PREFERRED_GW=$(cat /etc/default/preferred-gateway 2>/dev/null)
if [[ $GW != ${PREFERRED_GW:-192.168.11.1} ]];
then
if /bin/ping -n -w1 -c1 "$APE" &>/dev/null;
then
echo "Route through $OTHER_GW is working"
sleep 10;
if /bin/ping -n -w1 -c1 "$APE" &>/dev/null;
then
echo "Switching route back from $GW to $OTHER_GW"
switch_gw "$OTHER_GW"
sleep 10
continue
fi
fi
fi
if ! /bin/ping -n -w1 -c1 "$PING_DST" &>/dev/null;
then
if ! /bin/ping -n -w2 -c1 "$PING_DST" &>/dev/null;
then
echo "Route through $GW is not working"
sleep 10;
if ! /bin/ping -n -w3 -c1 "$PING_DST" &>/dev/null;
then
echo "Switching route from $GW to $OTHER_GW"
switch_gw "$OTHER_GW"
fi
fi
fi
sleep 10
done
Don't miss the ladder of ping commands with increasing waits to
detect when a link is or isn't working. Is it crude? Yes. Does it work?
Yes. I start this script as a systemd service, and it runs forever.
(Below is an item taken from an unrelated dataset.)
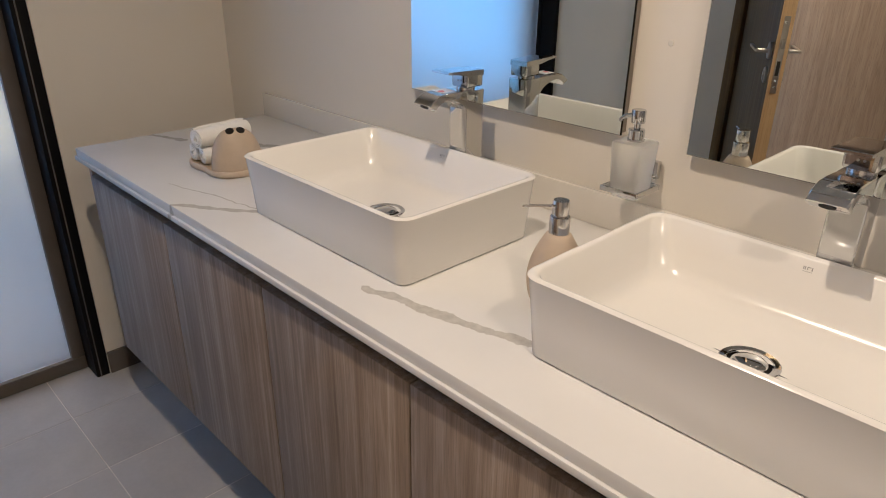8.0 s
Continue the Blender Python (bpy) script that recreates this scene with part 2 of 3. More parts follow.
def part(name, bm, material, parent=None, label="", smooth=None):
    ob = mesh_ob(name, bm, material, smooth)
    if parent is not None:
        ob.parent = parent
    return tagged(ob, label) if label else ob


def empty(name, m, label, category, group="", kind=""):
    ob = new(name)
    ob.empty_display_size = 0.05
    ob.matrix_world = m
    return tagged(ob, label, category, group, kind)


def box(x0, x1, y0, y1, z0, z1, bevel=0.0, seg=2, bm=None):
    """A box with rounded edges, in metres."""
    own = bmesh.new()
    bmesh.ops.create_cube(own, size=1)
    for v in own.verts:
        v.co = ((x0 + x1) / 2 + v.co.x * (x1 - x0), (y0 + y1) / 2 + v.co.y * (y1 - y0), (z0 + z1) / 2 + v.co.z * (z1 - z0))
    if bevel:
        bmesh.ops.bevel(own, geom=own.edges[:], offset=bevel, segments=seg, profile=0.5, affect="EDGES")
    if bm is None:
        return own
    tmp = bpy.data.meshes.new("tmp")
    own.to_mesh(tmp)
    own.free()
    bm.from_mesh(tmp)
    bpy.data.meshes.remove(tmp)
    return bm


def lathe(profile, n=32, close=True):
    """A turned body round z from (radius, height) pairs."""
    bm = bmesh.new()
    rings = []
    for r, z in profile:
        if r < 1e-6:
            rings.append([bm.verts.new((0, 0, z))])
        else:
            rings.append([bm.verts.new((r * math.cos(2 * math.pi * i / n), r * math.sin(2 * math.pi * i / n), z)) for i in range(n)])
    for a, b in zip(rings, rings[1:]):
        for i in range(n):
            j = (i + 1) % n
            if len(a) == 1 and len(b) > 1:
                bm.faces.new((a[0], b[j], b[i]))
            elif len(b) == 1 and len(a) > 1:
                bm.faces.new((a[i], a[j], b[0]))
            elif len(a) > 1:
                bm.faces.new((a[i], a[j], b[j], b[i]))
    bmesh.ops.recalc_face_normals(bm, faces=bm.faces[:])
    return bm


def rounded(w, d, r, n=8):
    """Corner-rounded rectangle, counter-clockwise, centred."""
    out = []
    for cx, cy, a0 in ((w / 2 - r, d / 2 - r, 0), (-w / 2 + r, d / 2 - r, 90), (-w / 2 + r, -d / 2 + r, 180), (w / 2 - r, -d / 2 + r, 270)):
        for i in range(n + 1):
            a = radians(a0 + 90 * i / n)
            out.append((cx + r * math.cos(a), cy + r * math.sin(a)))
    return out


def loft(rings, cap_first=True, cap_last=True):
    bm = bmesh.new()
    vs = [[bm.verts.new(p) for p in ring] for ring in rings]
    n = len(vs[0])
    for a, b in zip(vs, vs[1:]):
        for i in range(n):
            bm.faces.new((a[i], a[(i + 1) % n], b[(i + 1) % n], b[i]))
    if cap_first:
        bm.faces.new(vs[0][::-1])
    if cap_last:
        bm.faces.new(vs[-1])
    bmesh.ops.recalc_face_normals(bm, faces=bm.faces[:])
    return bm


def tube(points, r, n=12, cap=True):
    """A round bar along a line of points."""
    pts = [Vector(p) for p in points]
    rings = []
    for i, p in enumerate(pts):
        d = (pts[min(i + 1, len(pts) - 1)] - pts[max(i - 1, 0)]).normalized()
        q = d.to_track_quat("Z", "Y")
        rr = r[i] if isinstance(r, (list, tuple)) else r
        rings.append([p + q @ Vector((rr * math.cos(2 * math.pi * k / n), rr * math.sin(2 * math.pi * k / n), 0)) for k in range(n)])
    return loft(rings, cap, cap)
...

This code has two features that I specifically wanted: it switches
back to the main connection when it starts working again, and I can echo
an IP address into /etc/default/preferred-gateway to force it to prefer
another gateway. (That's how I can avoid an uplink that has persistently
high packet loss.)
This code works for me, but it has hardcoded IP addresses and other
cruft, and I have no interest in making it more widely usable or
supporting its use.
Is there no hope for sophistication?
The weakest part of the approach above is the dependence on running
ping intermittently against a fixed list of targets in order to estimate
link quality.
Ideally, I would like a better measure of connectivity. For example,
checking in /proc/net/tcp to see if established TCP connections start
having retransmits, or by looking for an increase in the number of
failing DNS queries on the system. (I don't know offhand how to find an
answer to that, other than sniffing traffic. That would work for us at
home, but I'd probably try to find another way first.)
(One problem with this approach: it could check only the current
default route. It would need to do something else to figure out if other
links are working, in order to switch back to a preferred link after a
failure.)
But crude works so well that I don't plan to work on any of this.